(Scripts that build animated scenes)
————

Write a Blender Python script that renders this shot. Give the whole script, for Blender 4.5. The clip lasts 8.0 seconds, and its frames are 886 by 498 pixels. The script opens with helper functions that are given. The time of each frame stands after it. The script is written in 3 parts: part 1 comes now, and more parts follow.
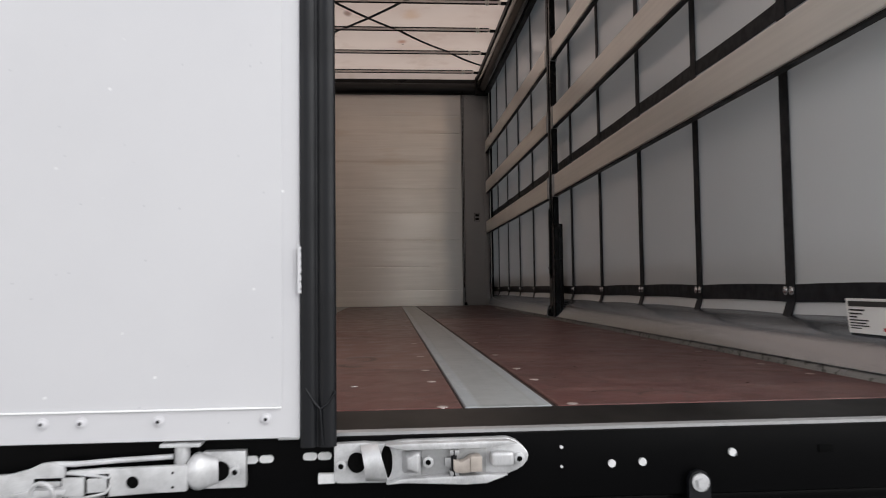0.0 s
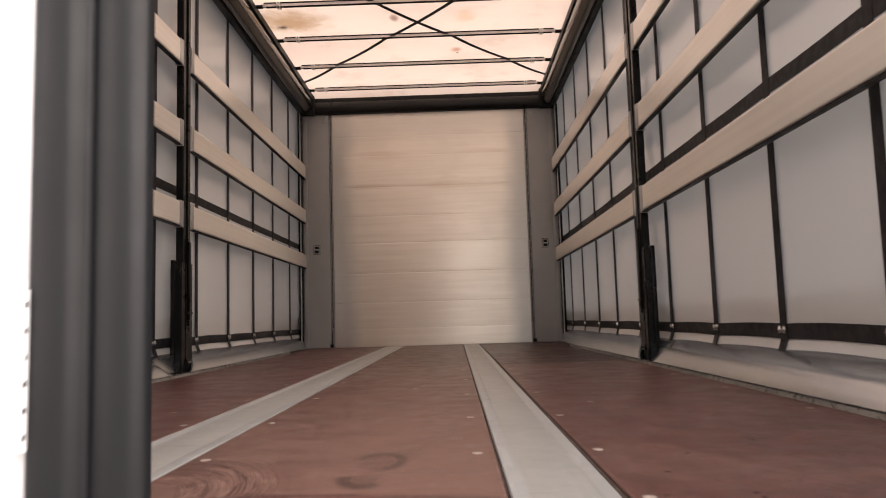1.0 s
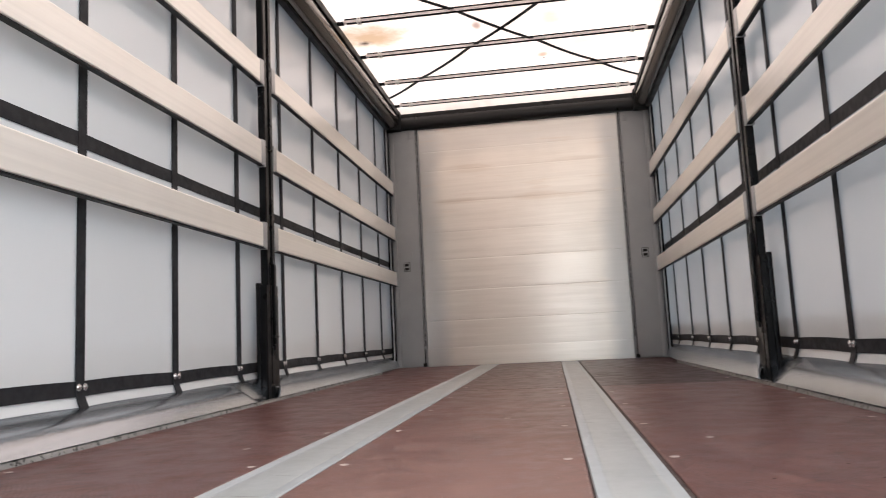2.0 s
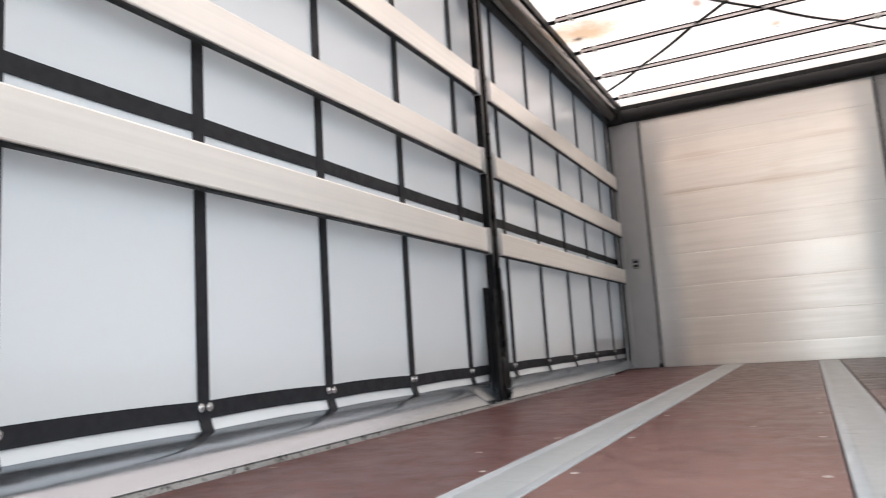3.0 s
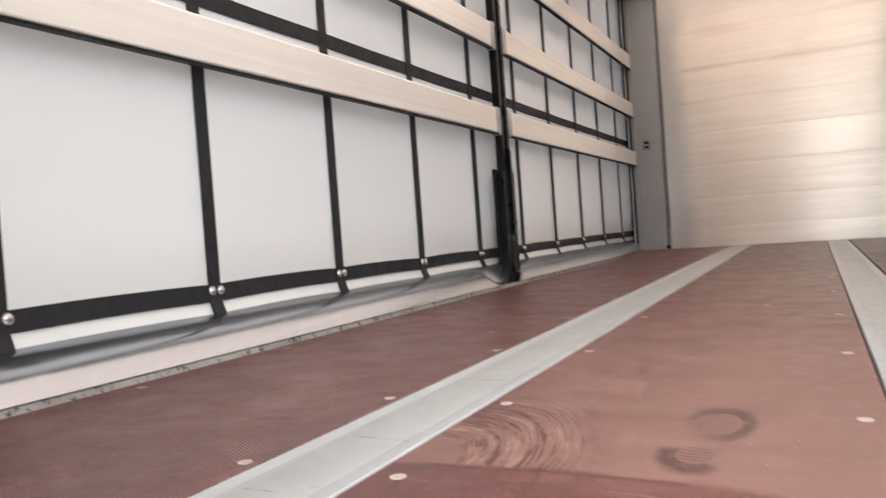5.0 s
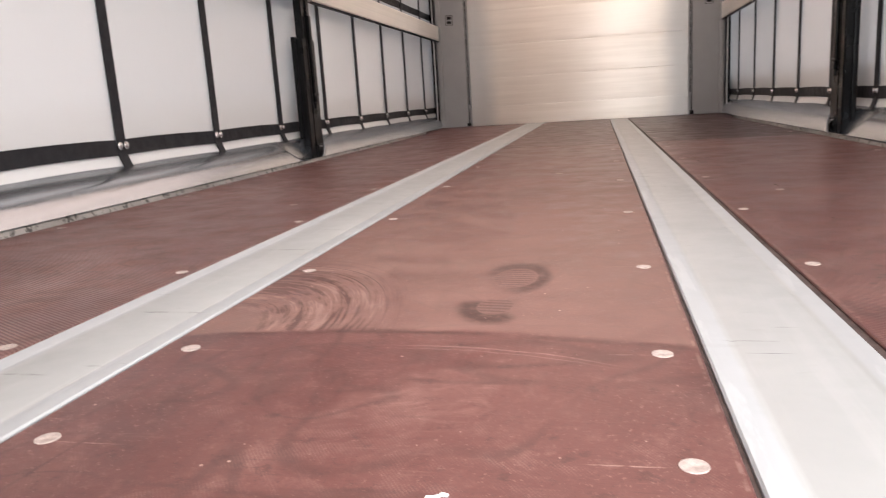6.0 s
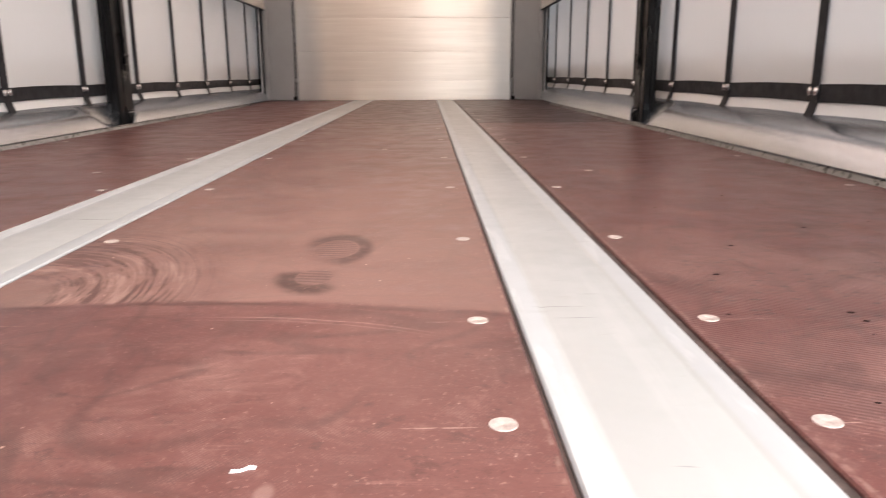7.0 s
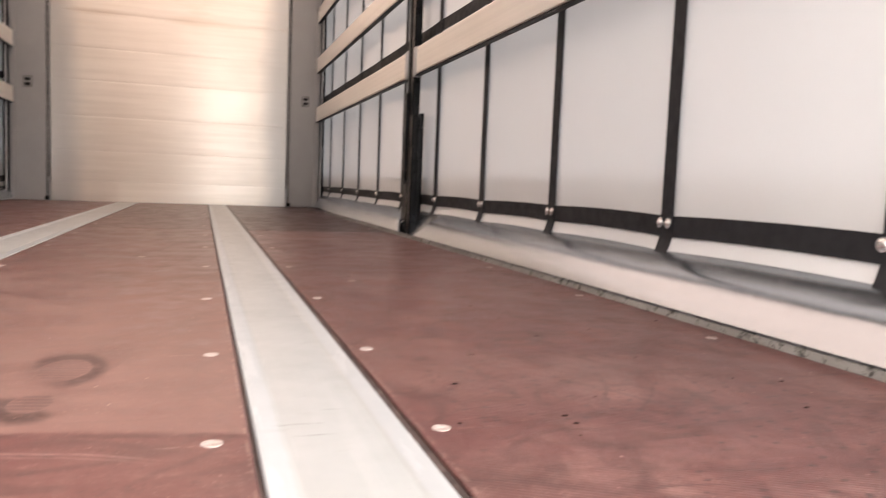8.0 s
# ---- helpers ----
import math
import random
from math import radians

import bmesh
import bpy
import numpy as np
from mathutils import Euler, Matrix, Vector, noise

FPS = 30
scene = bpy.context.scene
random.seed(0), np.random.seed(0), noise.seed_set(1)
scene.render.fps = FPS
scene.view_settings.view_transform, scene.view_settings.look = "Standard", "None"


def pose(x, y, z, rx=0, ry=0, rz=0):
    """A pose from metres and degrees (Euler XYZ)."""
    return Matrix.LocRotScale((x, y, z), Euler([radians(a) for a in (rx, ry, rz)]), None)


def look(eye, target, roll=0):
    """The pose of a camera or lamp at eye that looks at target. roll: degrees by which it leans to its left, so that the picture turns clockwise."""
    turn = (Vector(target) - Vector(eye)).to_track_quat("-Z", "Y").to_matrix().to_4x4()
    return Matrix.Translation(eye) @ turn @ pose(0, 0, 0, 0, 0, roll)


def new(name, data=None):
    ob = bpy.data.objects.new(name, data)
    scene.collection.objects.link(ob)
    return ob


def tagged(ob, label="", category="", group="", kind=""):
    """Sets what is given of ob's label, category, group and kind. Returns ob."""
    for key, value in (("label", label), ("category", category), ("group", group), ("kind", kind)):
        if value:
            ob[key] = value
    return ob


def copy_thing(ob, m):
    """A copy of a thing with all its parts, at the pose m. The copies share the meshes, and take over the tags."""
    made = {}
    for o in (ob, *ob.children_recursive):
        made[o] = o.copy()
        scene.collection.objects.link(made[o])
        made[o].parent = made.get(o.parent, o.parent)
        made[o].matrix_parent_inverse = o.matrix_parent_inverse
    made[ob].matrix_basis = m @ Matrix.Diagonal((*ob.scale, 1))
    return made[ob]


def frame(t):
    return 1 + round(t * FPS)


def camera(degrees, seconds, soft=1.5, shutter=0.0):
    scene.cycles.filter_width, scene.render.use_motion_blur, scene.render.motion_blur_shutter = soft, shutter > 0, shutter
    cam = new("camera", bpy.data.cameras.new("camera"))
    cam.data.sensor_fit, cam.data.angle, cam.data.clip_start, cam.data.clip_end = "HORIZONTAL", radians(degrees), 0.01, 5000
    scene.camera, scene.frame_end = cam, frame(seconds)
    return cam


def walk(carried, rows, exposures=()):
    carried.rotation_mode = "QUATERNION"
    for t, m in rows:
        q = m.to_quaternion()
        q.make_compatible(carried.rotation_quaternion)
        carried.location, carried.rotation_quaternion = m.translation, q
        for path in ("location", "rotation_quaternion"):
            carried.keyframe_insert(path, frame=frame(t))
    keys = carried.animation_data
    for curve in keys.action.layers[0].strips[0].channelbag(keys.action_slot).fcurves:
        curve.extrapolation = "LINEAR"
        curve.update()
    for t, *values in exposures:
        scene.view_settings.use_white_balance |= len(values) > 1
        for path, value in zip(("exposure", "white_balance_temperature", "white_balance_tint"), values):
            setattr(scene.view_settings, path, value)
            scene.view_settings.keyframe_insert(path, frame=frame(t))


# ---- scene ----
cam = camera(62.5, 8.0, 0.95, 0.3)
PATH = [
    (0, (0.161, -0.783, 0.2), (0.307, 1.209, 0.304), -0.7),
    (0.2, (0.187, -0.614, 0.192), (0.313, 1.379, 0.308), -0.9),
    (0.5, (0.215, -0.35, 0.206), (0.282, 1.644, 0.351), -1.3),
    (0.7, (0.226, -0.167, 0.227), (0.245, 1.826, 0.393), -1.4),
    (1, (0.215, -0.016, 0.244), (0.187, 1.975, 0.435), -1.7),
    (1.2, (0.212, 0.071, 0.265), (0.144, 2.059, 0.471), -2.0),
    (2.3, (0.236, 0.213, 0.274), (-0.159, 2.158, 0.521), -3.0),
    (2.5, (0.235, 0.228, 0.276), (-0.265, 2.148, 0.525), -3.2),
    (2.7, (0.239, 0.231, 0.277), (-0.432, 2.097, 0.538), -3.5),
    (3, (0.246, 0.226, 0.286), (-0.624, 2.007, 0.557), -3.7),
    (3.2, (0.241, 0.233, 0.284), (-0.761, 1.94, 0.563), -3.8),
    (3.5, (0.234, 0.23, 0.292), (-0.877, 1.869, 0.568), -3.6),
    (3.7, (0.24, 0.23, 0.288), (-0.929, 1.829, 0.562), -3.5),
    (4, (0.221, 0.234, 0.286), (-0.981, 1.812, 0.541), -3.3),
    (4.2, (0.217, 0.232, 0.289), (-0.977, 1.819, 0.518), -3.2),
    (5.3, (0.196, 0.289, 0.265), (-0.559, 2.135, 0.105), -4.5),
    (5.5, (0.192, 0.298, 0.256), (-0.465, 2.172, 0.021), -4.5),
    (5.8, (0.194, 0.309, 0.246), (-0.306, 2.214, -0.102), -4.0),
    (6, (0.191, 0.314, 0.243), (-0.233, 2.227, -0.153), -3.6),
    (6.2, (0.191, 0.32, 0.238), (-0.148, 2.24, -0.206), -2.9),
    (6.5, (0.194, 0.323, 0.232), (-0.021, 2.251, -0.255), -2.1),
    (6.8, (0.196, 0.326, 0.229), (0.115, 2.263, -0.262), -1.0),
    (7, (0.198, 0.326, 0.229), (0.239, 2.27, -0.238), -0.2),
    (7.3, (0.203, 0.327, 0.227), (0.42, 2.271, -0.186), 0.9),
    (7.5, (0.209, 0.322, 0.23), (0.546, 2.26, -0.131), 1.5),
    (7.8, (0.226, 0.312, 0.237), (0.736, 2.229, -0.018), 2.0),
    (8, (0.234, 0.304, 0.244), (0.862, 2.195, 0.072), 2.3),
]
EXPOSURES = [(0, -0.4, 6400, 11), (0.5, 0.04, 6850, 15), (1.0, 0.75, 7300, 18), (2.5, 1.52, 5700, 6), (4, 1.62, 6350, 6), (5.5, 1.69, 6500, 13), (8, 1.83, 6950, 16)]
walk(cam, [(t, look(eye, target, roll)) for t, eye, target, roll in PATH], EXPOSURES)

# ---- world, sun ----
world = bpy.data.worlds.new("overcast_sky")
scene.world = world
world.use_nodes = True
wn, wl = world.node_tree.nodes, world.node_tree.links
sky = wn.new("ShaderNodeTexSky")
sky.sky_type = "NISHITA"
sky.sun_disc = False
sky.sun_elevation, sky.sun_rotation = radians(33), radians(227)
hsv = wn.new("ShaderNodeHueSaturation")
hsv.inputs["Saturation"].default_value = 0.3
wl.new(sky.outputs[0], hsv.inputs["Color"])
wl.new(hsv.outputs[0], wn["Background"].inputs["Color"])
wn["Background"].inputs["Strength"].default_value = 0.15
sun = new("sun", bpy.data.lights.new("sun", "SUN"))
sun.data.energy, sun.data.angle, sun.data.color = 3.9, radians(75), (1.0, 0.985, 0.965)
sun.matrix_world = look((7.0, -4.5, 6.2), (0, 2, 0))


# ---- node helpers ----
class Mat:
    """A node material with short calls for the usual nodes."""

    def __init__(self, name, rough=0.5, metal=0.0):
        self.m = bpy.data.materials.new(name)
        self.m.use_nodes = True
        self.n, self.l = self.m.node_tree.nodes, self.m.node_tree.links
        self.b = self.n["Principled BSDF"]
        self.b.inputs["Roughness"].default_value, self.b.inputs["Metallic"].default_value = rough, metal
        self.co = self.n.new("ShaderNodeTexCoord").outputs["Object"]

    def put(self, socket, v):
        if hasattr(v, "links"):
            self.l.new(v, socket)
        else:
            socket.default_value = v

    def math(self, op, a, b=0.0, c=0.0):
        k = self.n.new("ShaderNodeMath")
        k.operation = op
        for i, v in enumerate((a, b, c)):
            self.put(k.inputs[i], v)
        return k.outputs[0]

    def xyz(self):
        k = self.n.new("ShaderNodeSeparateXYZ")
        self.l.new(self.co, k.inputs[0])
        return k.outputs[0], k.outputs[1], k.outputs[2]

    def scaled(self, sx, sy, sz):
        k = self.n.new("ShaderNodeMapping")
        self.l.new(self.co, k.inputs["Vector"])
        k.inputs["Scale"].default_value = (sx, sy, sz)
        return k.outputs[0]

    def noise(self, scale, detail=4.0, rough=0.55, vec=None, distort=0.0):
        k = self.n.new("ShaderNodeTexNoise")
        self.l.new(vec or self.co, k.inputs["Vector"])
        k.inputs["Scale"].default_value, k.inputs["Detail"].default_value = scale, detail
        k.inputs["Roughness"].default_value, k.inputs["Distortion"].default_value = rough, distort
        return k.outputs["Fac"]

    def step(self, v, a, b, lo=0.0, hi=1.0):
        k = self.n.new("ShaderNodeMapRange")
        k.interpolation_type = "SMOOTHSTEP"
        self.put(k.inputs["Value"], v)
        for key, x in (("From Min", a), ("From Max", b), ("To Min", lo), ("To Max", hi)):
            k.inputs[key].default_value = x
        return k.outputs[0]

    def mix(self, f, a, b):
        k = self.n.new("ShaderNodeMix")
        k.data_type = "RGBA"
        self.put(k.inputs["Factor"], f)
        self.put(k.inputs[6], a if hasattr(a, "links") else (*a, 1.0))
        self.put(k.inputs[7], b if hasattr(b, "links") else (*b, 1.0))
        return k.outputs[2]

    def bump(self, h, strength=0.2, dist=0.002, under=None):
        k = self.n.new("ShaderNodeBump")
        k.inputs["Strength"].default_value, k.inputs["Distance"].default_value = strength, dist
        self.l.new(h, k.inputs["Height"])
        if under is not None:
            self.l.new(under, k.inputs["Normal"])
        self.l.new(k.outputs[0], self.b.inputs["Normal"])
        return k.outputs[0]

    def color(self, v):
        self.put(self.b.inputs["Base Color"], v if hasattr(v, "links") else (*v, 1.0))

    def rough(self, v):
        self.put(self.b.inputs["Roughness"], v)


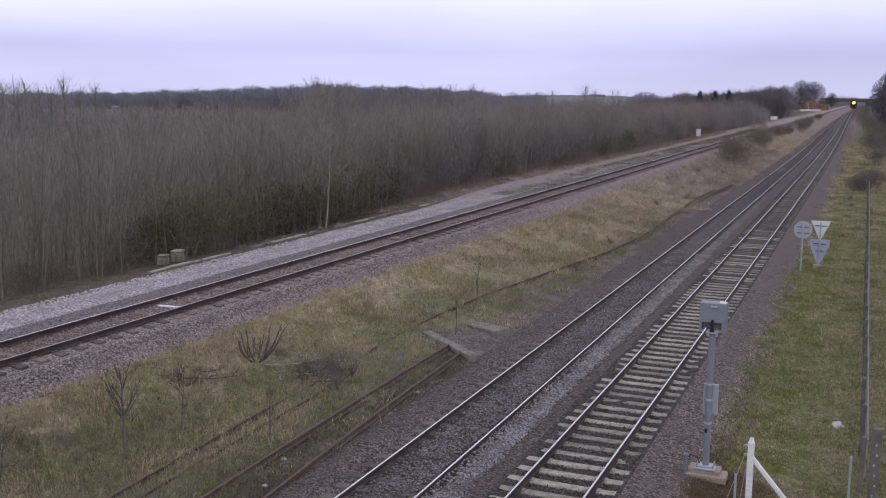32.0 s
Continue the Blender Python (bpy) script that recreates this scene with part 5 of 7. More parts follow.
def make_woods():
    # young trees along the edge of the wood, each a thing
    protos = []
    for i, a in enumerate(SAPLINGS):
        t = plant_tree("young_tree", "bare slender young tree at the edge of the wood", a, pose(0, 0, 0), "bark_pale" if i % 3 == 0 else "bark", "young trees along the goods line")
        protos.append(t)
    used = set()
    for k in range(150):
        y = 19 + 110 * (k / 150) ** 1.35 + rw.uniform(-0.6, 0.6)
        x = -27.6 - abs(rw.gauss(0, 1.6)) - 1.3 * smooth_step(36, 30, y) - 1.3 * smooth_step(55, 75, y)
        i = rw.randrange(8)
        s = wood_top(x, y) / 7.0 * rw.uniform(0.75, 1.1)
        m = pose(x, y, ground_z(x, y) - 0.05, 0, 0, rw.uniform(0, 360))
        if i in used:
            ob = copy_thing(protos[i], m)
        else:
            used.add(i); ob = protos[i]; ob.matrix_basis = m
        ob.scale = (s, s, s)
    # the thicket behind them
    near, far = [], []
    for k in range(1700):
        y = 17 + 110 * rw.random() ** 1.1
        x = -29.0 - 34 * rw.random() ** 1.4 - 0.8 * smooth_step(36, 30, y)
        s = wood_top(x, y) / 6.8 * rw.uniform(0.75, 1.08)
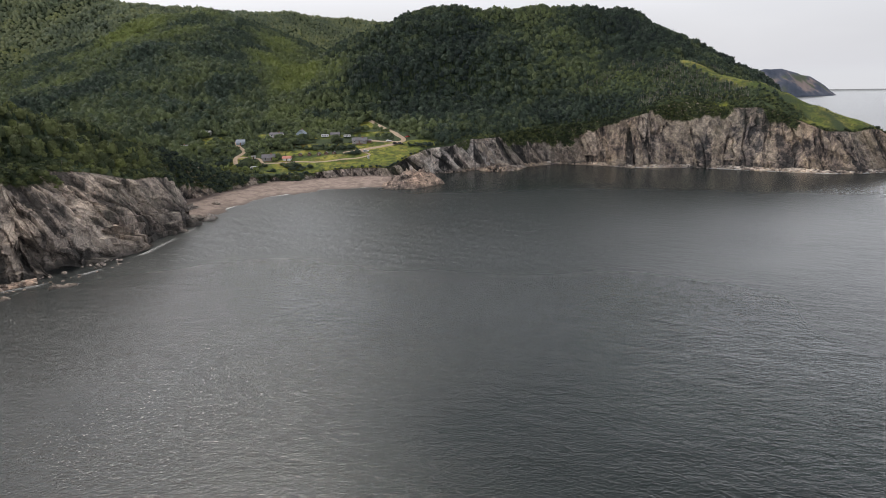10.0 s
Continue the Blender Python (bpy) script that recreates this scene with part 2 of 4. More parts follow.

————

== TASK STATEMENT ==
Only the lines from the one bearing "for t, *values" through the one bearing "scene.view_settings.keyframe_insert(path, frame=frame(t))" should be repeated, exactly as given.

== TASK ANSWER ==
    for t, *values in exposures:
        scene.view_settings.use_white_balance |= len(values) > 1
        for path, value in zip(("exposure", "white_balance_temperature", "white_balance_tint"), values):
            setattr(scene.view_settings, path, value)
            scene.view_settings.keyframe_insert(path, frame=frame(t))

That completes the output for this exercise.